TMS Is an Appropriate Option for Patients Who Have Not Found Success with Antidepressants
Remission from depression is achievable for a sizeable percentage of those who seek treatment for it. Even in cases where first-line treatment options have failed, TMS is a sound alternative with the potential to help many patients reach their recovery goals.
Most people who suffer from depression begin their treatment journey with medication. Antidepressants like selective serotonin reuptake inhibitors (SSRIs) are the usual jumping off point, sometimes in conjunction with a regimen of psychotherapy. For some patients, this does the trick, but for many others, the initial use of psychopharmaceutical therapy is just the first step in a longer therapeutic process of trial, error, and discovery. In 2006, the National Institute of Mental Health published the results of a massive study examining which depression treatment options were most effective for the largest number of people. The results were enlightening for anyone who is interested in the way that depression is treated in America.

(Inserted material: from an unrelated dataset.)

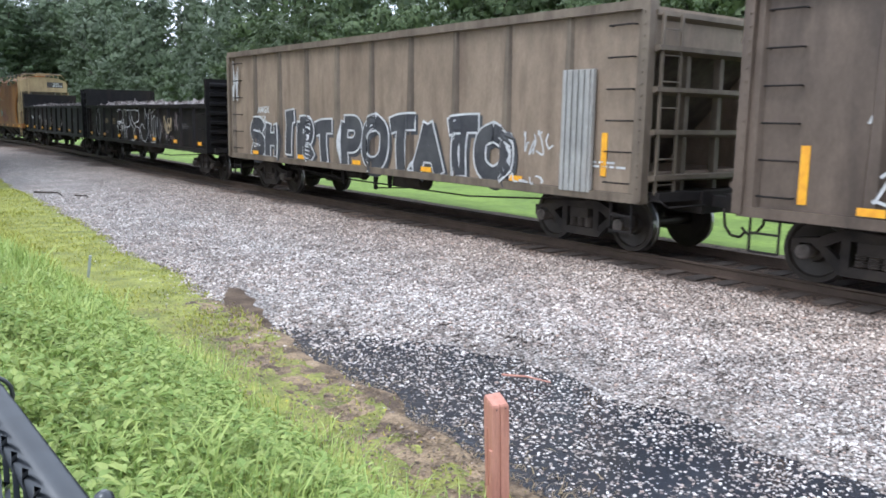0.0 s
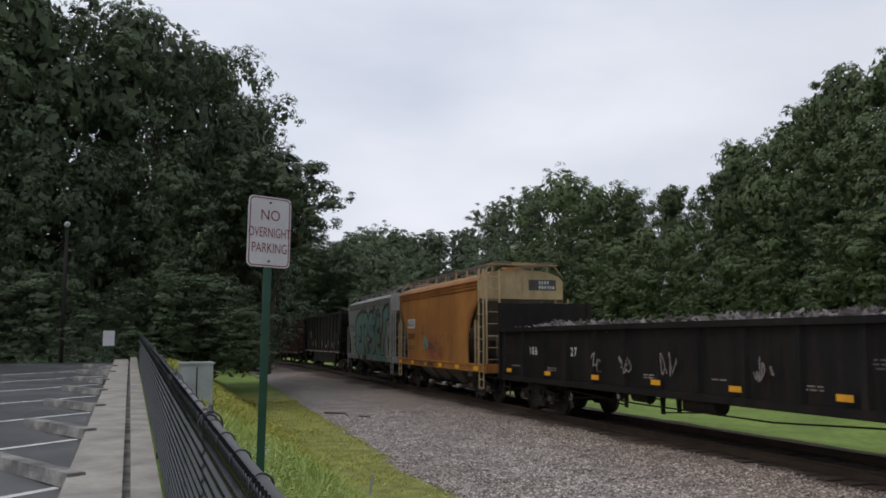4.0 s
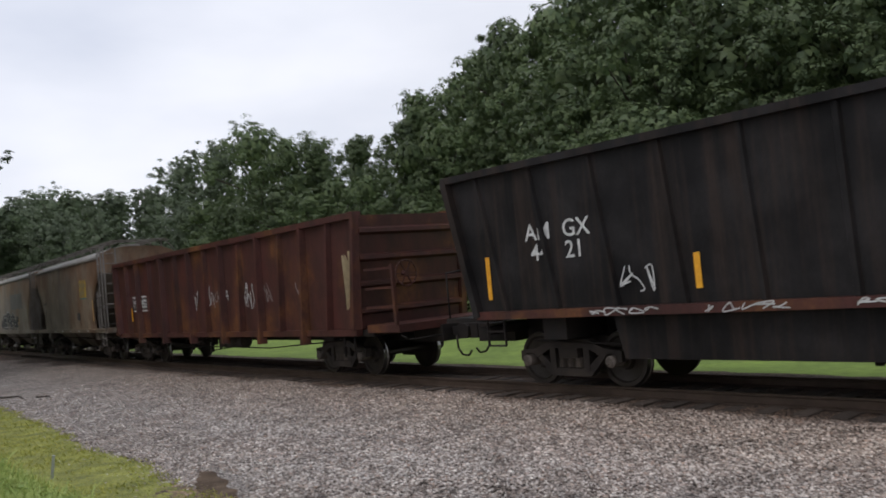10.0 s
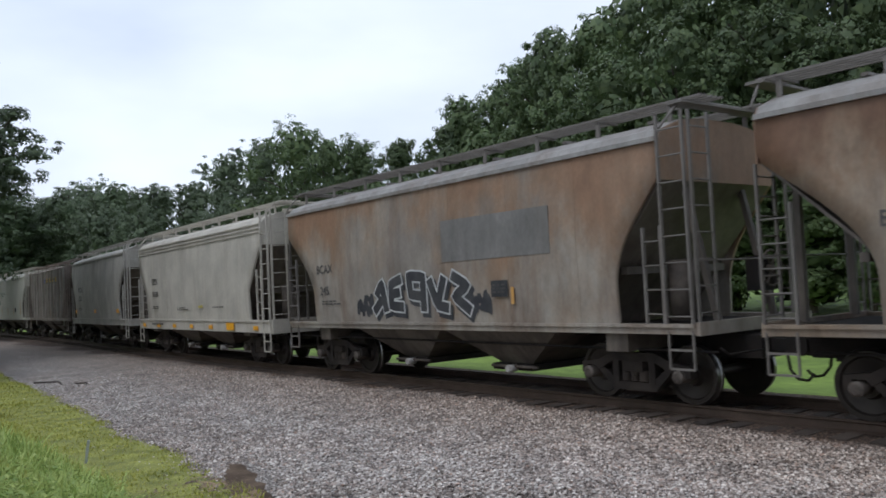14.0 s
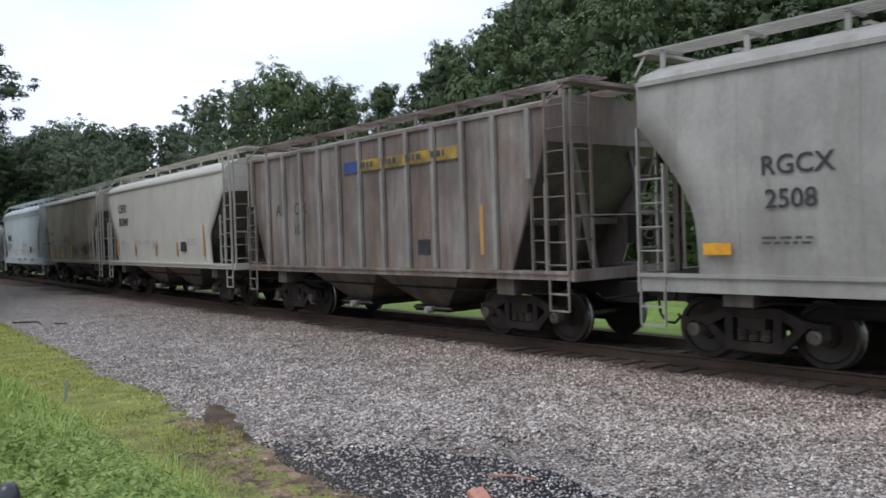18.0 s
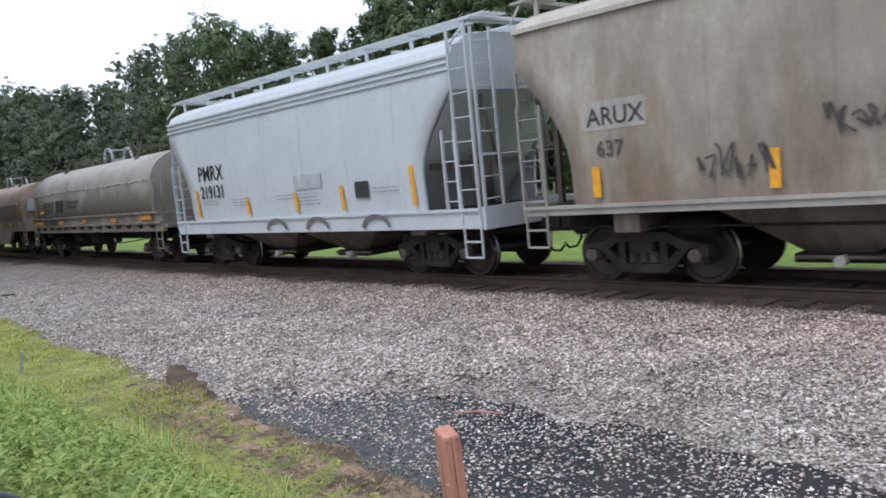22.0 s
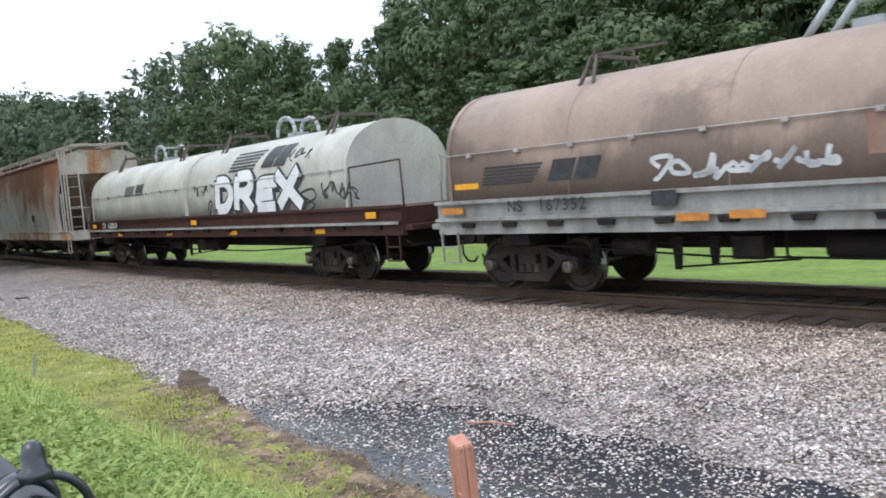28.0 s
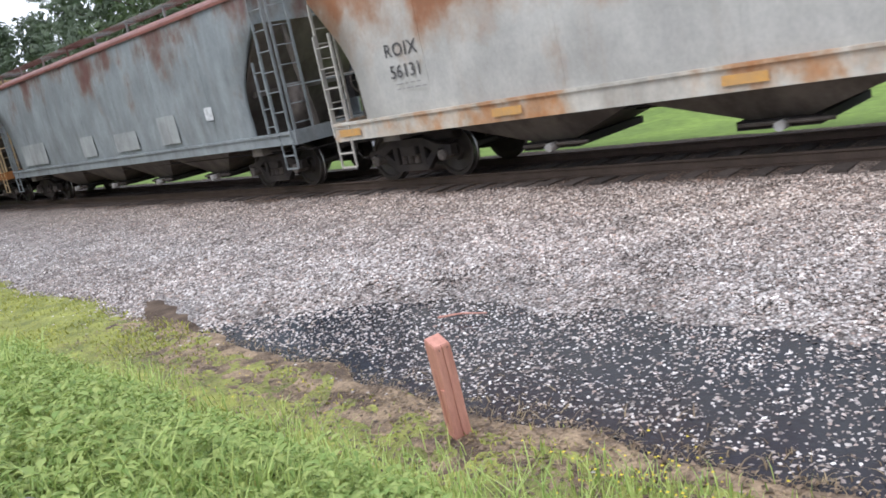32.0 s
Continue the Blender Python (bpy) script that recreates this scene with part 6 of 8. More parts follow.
# ---- gondolas and open hoppers ----
def open_car(k, label, body, z0, zt, ribs, end_top=None, heap=False, lean=0.0, rib_mat=None, chord=0.12, floor_z=None, inset=0.0, end_bars=4, rib_w=0.09, rib_d=0.12, hw=1.42, sill_mat=None, ends_out=0.55, ladders=True, side_rungs=True, rib_in=0.15, flare=1.0, heavy=0, slope_end=False):
    car, ln = railcar(k, label)
    xs = ln / 2 - ends_out
    rib_mat = rib_mat or body
    end_top = end_top or zt
    for sgn in (-1, 1):
        bm = bmesh.new()
        y0, y1 = sorted((sgn * hw, sgn * (hw - 0.06)))
        prism_y(bm, ((-xs + lean, z0), (xs - lean, z0), (xs, zt), (-xs, zt)), y0, y1)
        side = part("side", bm, body, car)
        for i in range(ribs):
            x = -xs + lean + rib_in + (2 * (xs - lean) - 2 * rib_in) * i / (ribs - 1)
            bm = bmesh.new()
            strong = heavy and i % 2 == 0
            ya, yb = sorted((sgn * (hw + 0.002), sgn * (hw + rib_d * (1.25 if strong else 1.0))))
            xt = x * (xs / (xs - lean) if lean else 1)
            fw, zf = rib_w * flare * (1.35 if strong else 0.8 if heavy else 1.0), z0 - (heavy if strong and 1 < i < ribs - 2 else 0)
            loft(bm, [[(x - fw, ya if sgn > 0 else yb, zf), (x + fw, ya if sgn > 0 else yb, zf), (x + fw * 0.6, yb if sgn > 0 else ya, zf), (x - fw * 0.6, yb if sgn > 0 else ya, zf)],
                      [(xt - rib_w, ya if sgn > 0 else yb, zt), (xt + rib_w, ya if sgn > 0 else yb, zt), (xt + rib_w * 0.6, (yb if sgn > 0 else ya) - sgn * rib_d * 0.35, zt), (xt - rib_w * 0.6, (yb if sgn > 0 else ya) - sgn * rib_d * 0.35, zt)]])
            part("rib", bm, rib_mat, side)
        bm = bmesh.new()
        y0, y1 = sorted((sgn * (hw - 0.08), sgn * (hw + 0.13)))
        box(bm, -xs - 0.03, xs + 0.03, y0, y1, zt - chord * 0.4, zt + chord * 0.6)
        part("top_chord", bm, rib_mat, car)
        bm = bmesh.new()
        y0, y1 = sorted((sgn * (hw - 0.1), sgn * (hw + 0.10)))
        box(bm, -xs + lean, xs - lean, y0, y1, z0 - 0.14, z0 - 0.002)
        part("side_sill", bm, sill_mat or rib_mat, car)
    for sx in (-1, 1):
        bm = bmesh.new()
        xa, xb = sx * (xs - lean - 0.02), sx * (xs - 0.02)
        if slope_end:
            zm = end_top - 0.62
            loft(bm, [[(xb - sx * 0.09, y, zm), (xb - sx * 0.03, y, zm), (xb - sx * 0.03, y, end_top), (xb - sx * 0.09, y, end_top)] for y in (-hw + 0.07, hw - 0.07)])
        else:
            loft(bm, [[(xa - sx * 0.03, y, z0 - 0.05), (xa + sx * 0.03, y, z0 - 0.05), (xb + sx * 0.03, y, end_top), (xb - sx * 0.03, y, end_top)] for y in (-hw, hw)])
        end = part("end_wall", bm, body, car)
        if slope_end:
            bm = bmesh.new()
            loft(bm, [[(xb - sx * 0.10, y, zm), (xb - sx * 2.2, y, z0), (xb - sx * 2.26, y, z0), (xb - sx * 0.16, y, zm)] for y in (-hw + 0.07, hw - 0.07)])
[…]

The study was titled Sequenced Treatment Alternatives to Relieve Depression (STAR*D), and it particularly sought to determine the effectiveness of depression medication treatments. Participants in the STAR*D study self-rated the severity and alleviation, if any, of their depression symptoms. Successful treatment, according to this study, was assessed as total remission of depression symptoms. If a patient’s depression did not go into remission upon initial treatment (using a single, common antidepressant), they continued to the next treatment level until their depression was sufficiently treated or they withdrew from the study altogether. A common reason participants withdrew from the study was the intolerable side effects of the depression medications prescribed in the later treatment levels.